What's wrong with the outsourcing business?
The cover-story of this week’s issue of BusinessWeek sings the praises of the rapidly expanding outsourcing business. The article points out that corporations of all sizes are leveraging services from a myriad of providers in India, China, Eastern Europe and beyond to satisfy nearly every aspect of their R&D, manufacturing, distribution and support needs.
Yet, today’s outsourcing business hasn’t been kind to many of the traditional industry leaders. IBM announced on 1/17/06 that its Global Services division had another disappointing quarter because of rising competition in its core outsourcing business. Even one of its primary offshore competitors, Wipro, reported on the same day that it was having trouble matching the margins of its India-based peers despite a 25% rise in its fiscal 3rd quarter net profits.

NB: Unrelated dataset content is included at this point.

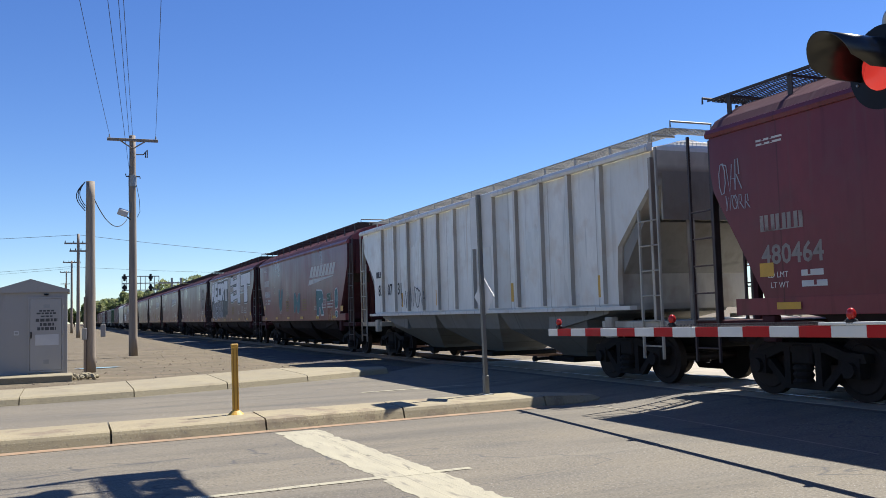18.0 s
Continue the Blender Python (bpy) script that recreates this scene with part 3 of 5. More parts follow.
def grate_bm(x0, x1, y0, y1, z, step=0.062, bar=0.0074):
    """A close open grating as one pierced plate: edge bars, bearing bars and cross bars."""
    x0, x1 = min(x0, x1), max(x0, x1)
    lanes = max(4, round((x1 - x0) / 0.085))
    xs, ys = [], []
    for k in range(lanes + 1):
        x, h = x0 + (x1 - x0) * k / lanes, 0.014 if k in (0, lanes) else 0.006
        xs += [x - h, x + h]
    n = int((y1 - y0) / step)
    for k in range(n + 1):
        y = y0 + (y1 - y0) * k / n
        ys += [y - bar, y + bar]
    nx, ny, thick = len(xs), len(ys), 0.010
    verts = [(x, y, z - d) for d in (0, thick) for y in ys for x in xs]

    def at(r, k, d):
        return d * nx * ny + r * nx + k

    solid = {(r, k) for r in range(ny - 1) for k in range(nx - 1) if r % 2 == 0 or k % 2 == 0}
    faces = []
    for r, k in solid:
        faces.append((at(r, k, 0), at(r, k + 1, 0), at(r + 1, k + 1, 0), at(r + 1, k, 0)))
        faces.append((at(r, k, 1), at(r + 1, k, 1), at(r + 1, k + 1, 1), at(r, k + 1, 1)))
        for dr, dk, p, q in ((-1, 0, (r, k), (r, k + 1)), (1, 0, (r + 1, k + 1), (r + 1, k)), (0, -1, (r + 1, k), (r, k)), (0, 1, (r, k + 1), (r + 1, k + 1))):
            if (r + dr, k + dk) not in solid:
                faces.append((at(*p, 1), at(*q, 1), at(*q, 0), at(*p, 0)))
    me = bpy.data.meshes.new("grate")
    me.from_pydata(verts, [], faces)
    return me


GRATES = {}


def grate(name, m, parent, *a, step=0.062, bar=0.0074):
    """A grating under a car or walkway; alike ones share one mesh."""
    key = (m.name, a, step, bar)
    if key not in GRATES:
        me = grate_bm(*a, step=step, bar=bar)
        me.materials.append(m)
        GRATES[key] = me
    ob = new(name, GRATES[key])
    ob.parent = parent
    return ob


def decal(polys, m, parent, name, label="", x=None, lift=0.005):
    bm = bmesh.new()
    x0 = (x if x is not None else -SIDE) - lift
    sheet(bm, polys, lambda u, v: (x0, u, v))
    return part(name, bm, m, parent, label)


def oblong(u0, u1, v0, v1):
    return [(u0, v0), (u1, v0), (u1, v1), (u0, v1)]


FONT_CACHE = {}


def letters(text, size):
    """Outline of a word in the built-in font, as faces in its own plane."""
    if (text, size) not in FONT_CACHE:
        cu = bpy.data.curves.new("lettering", "FONT")
        cu.body, cu.size, cu.resolution_u = text, size, 2
        cu.offset = size * 0.02 if size > 0.2 else 0.0
        ob = new("lettering", cu)
        me = bpy.data.meshes.new_from_object(ob.evaluated_get(bpy.context.evaluated_depsgraph_get()))
        faces = [[(me.vertices[i].co.x, me.vertices[i].co.y) for i in p.vertices] for p in me.polygons]
        bpy.data.objects.remove(ob)
        bpy.data.curves.remove(cu)
        bpy.data.meshes.remove(me)
        FONT_CACHE[(text, size)] = faces
    return FONT_CACHE[(text, size)]


def write(text, size, u, z, parent, m=None, name="number", label="", stretch=1.0, lift=0.005, x=None):
    """Lettering on the car's side towards the road; u metres from the far coupling, where it begins."""
    faces = [[(HL - u - p * stretch, z + q) for p, q in f] for f in letters(text, size)]
    return decal(faces, m or M_LETTER, parent, name, label, x, lift)


def rect(c, u0, u1, z0, z1, m, name, label="", lift=0.005, x=None):
    return decal([oblong(HL - u1, HL - u0, z0, z1)], m, c, name, label, x, lift)


BRACKET = {}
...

Given these discouraging financial results, it is not surprising that the deal to sell Affiliated Computer Services (ACS) to a consortium of private equity firms also collapsed this week.
What’s the problem?
The most obvious answer is the escalating competition which is pinching profits by forcing outsourcers to rapidly expand their global operations while at the same time withstand intensifying pricing pressure. But, there is an even more subtle problem with the fundamental structure of today’s outsourcing business that the business or trade pubs have mentioned, but haven’t fully assessed. This is the downsizing of outsourcing contracts.
Even as the size of the outsourcing market grows and nearly every corporation is outsourcing a greater proportion of their operations to third-parties, the size of outsourcing contracts has been dropping for the past two years according to nearly every major market research firm.
Why is this happening?
The track record of success for outsourcing has never been great. In the IT industry, at least half of today’s outsourcing deals will fail to meet their original business objectives according to Gartner. As a result, these deals will either be terminated or substantially restructured.
In order to mitigate the risks associated with a failed outsourcing arrangement, corporations are reducing the scope and lifespan of their outsourcing agreements. They are also relying on multiple providers to perform a variety of more specific tasks, rather than be dependent on a single outsourcer to do everything. This is a trend that I began calling “out-tasking” over ten years ago, and it is still the most common method used to leverage third-party service providers.
This trend is also fueling the growth of more focused managed services and software-as-a-service (SaaS). These solutions address specific IT and business requirements, and use shorter term subscription-based fees. THINKstrategies’ research has shown rapid adoption of both managed services and SaaS as enterprises of all sizes become comfortable with these outsourcing alternatives.
Interestingly, none of the major outsourcers has been able to restructure their existing business models to capitalize on the rise of managed service and SaaS. The outsourcers have either overlooked the significance of managed services and SaaS, or they have been unable to convert their traditional people-intensive outsourcing sales and service engines into effective platforms for selling and delivering more automated and targeted managed services and SaaS solutions.
Until they figure out how to add managed services and SaaS to their portfolios, traditional outsourcers like IBM and offshore players like Wipro are going to face rising costs and increasing price competition in their primary service businesses.